We broke for lunch, attempted a nap (fail!), and then headed out to a first birthday party for the daughter of friends we don't get to see very often (win!). It was one of those fantastic parties, where you have a great time from beginning to end, where you feel gregarious and witty and meet new people, where you realize your kid is old enough to run around with a lot less supervision, where you just sit outside with a drink in your hand for hours, and talk and laugh. My only error was a failed execution of the proper water-to-food-to-wine ratio, which left me a leetle smidge more tipsy than I wanted to be, and gave me a bad night's sleep.
The Olive made up for it, though. She slept until past 7:15 on Mother's Day morning. This is utterly unheard of. She's usually up and talking a million miles an hour by 6:15; I'm usually awake before that, waiting to hear her wake and call me. For the first time in years, I got to lie in bed and read before anyone else was awake, one of my favorite indulgent pleasures.
But by 7:40, we were outside in our pajamas, on another beautiful day. I got some coffee for my wine-muddled head, the Olive and I searched the car for her missing shoe (found!) and my iPhone (found, but at my friend's house in Maryland from the night before. Oops.), drew with chalk on the deck, shared a banana, and pondered the rest of our day.
We ended up having a casual breakfast at Pound, the new coffeehouse I'd been to on Saturday. Their patio was surprisingly deserted, so we had it all to ourselves to share egg and cheese paninis, sip espresso, climb on and off the metal benches a hundred times, and watch the birds and squirrels in the tree canopy above us. Next, a trip to a favorite playground in hopes of encouraging an afternoon nap. The Olive can climb up the ramp of the slide by herself now, a trick she's been wanting to master since she could walk, watching the big kids and trying it over and over again. There was also plenty of running and jumping, because dang, that kid can run. Fast, and often.
Our next stop was Eastern Market, where my girl picked out a bouquet of pink snapdragons for me. She picked them for the color; what she doesn't know is that they look like the ones my mother used to grow in our garden in Santa Fe. A little grocery shopping for the week, some tastes of apple at the farmer's market, and back home for lunch. I got the patio umbrella out, brought the food outside, so we didn't have to go inside just yet.
That one glass of wine too many caught up to me at naptime, and Seth got the Olive to sleep by taking her for a ride in the car, then eased her back into the house and into her bed, while I got to lounge in bed and try to doze for a couple of hours. It was enough so that I was ready again for my girl when she woke from her nap and called for me. We had snacks, played with Play Doh, then (of course) back outside again for more digging and gardening, and some wandering around the block to pick up every stick. We had the luxury of nowhere to be and nothing to do, because my husband was cooking me dinner. I love to cook, but it wears on you when you do it all the time, and you have to feed small people who cannot wait to eat at 8:30 pm and would prefer macaroni to blanquette de veau. Having someone else (anyone!) cook a meal for me feels like the ultimate indulgence these days.
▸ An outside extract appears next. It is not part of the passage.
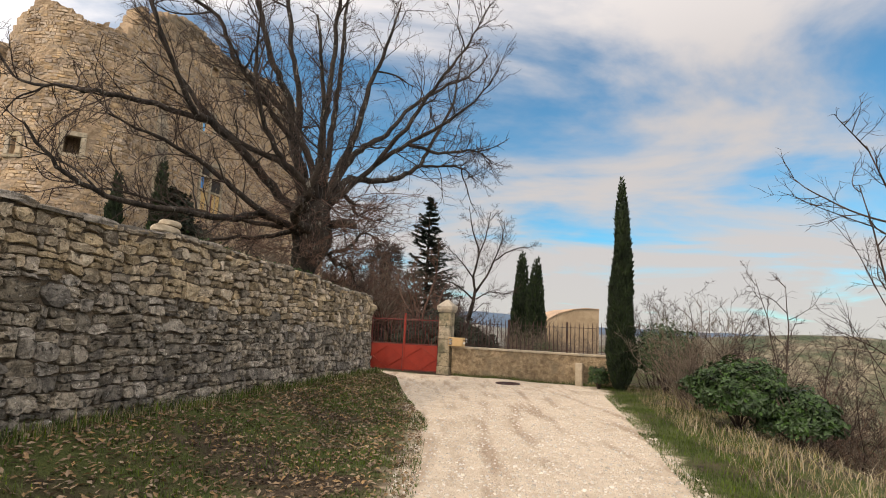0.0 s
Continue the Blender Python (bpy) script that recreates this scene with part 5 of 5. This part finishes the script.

We ate outside again, drinking in the weather and the cool white wine, watching the Olive slurp spaghetti, taste the veal piccatta, shovel in creamed spinach (!), and eat her body weight in watermelon. It started to rain just at the end of dinner, but we stayed out there anyhow, under the umbrella, getting just a little damp in the passing showers. I got to play with my girl some more, and then break the news to her that our lovely day was over, and it was time to go upstairs for bath and bed.
I am always both a little relieved and a little sad when I have put my girl to bed at the end of the day. Relieved, because man, she's two and can be quite exhausting; but sad, because I miss her company. The sadness is always more pronounced on a Sunday night, because the weekend and my time of having her greedily to myself is over. The working day looms.
Exhausted, but satisfied, I went to bed and put off the reality of Sunday night with one more indulgence: my new Kindle. Holy shit, my husband (and daughter, nominally) got me a KINDLE for Mother's Day. The big Kindle, with the 9.75 inch screen and the 3G. I still can't believe it. We just did an iPad hand-me-down - Seth's mom got a new one, she gave Seth her old one, and I got Seth's. I was chugging along quite happily with the Kindle app. Even if I did covet the non-reflective, high-contrast, real book look of the Kindle, I was only going to drool at them online and not actually buy one.
You know why he said he got it for me? "Because you like to sit outside on the deck at Martha's Vineyard and read. And you can't read with the iPad outside. I know how much you like to do that." I still don't know what to say, and I haven't thanked him enough. I am grateful and humbled for this sweet man who somehow loves me so, in all my prickly and temperamental glory.
The Kindle is, of course, AMAZING (3,500 books! In my hand!). But the best gift this weekend was simply time. Just enough time to myself. Relaxed time with all three of us. Easy, easy lovely time with my girl. Who is ever more fun to be, as we talk and truly do things together now. The ordinary indulgence of time - there is never enough.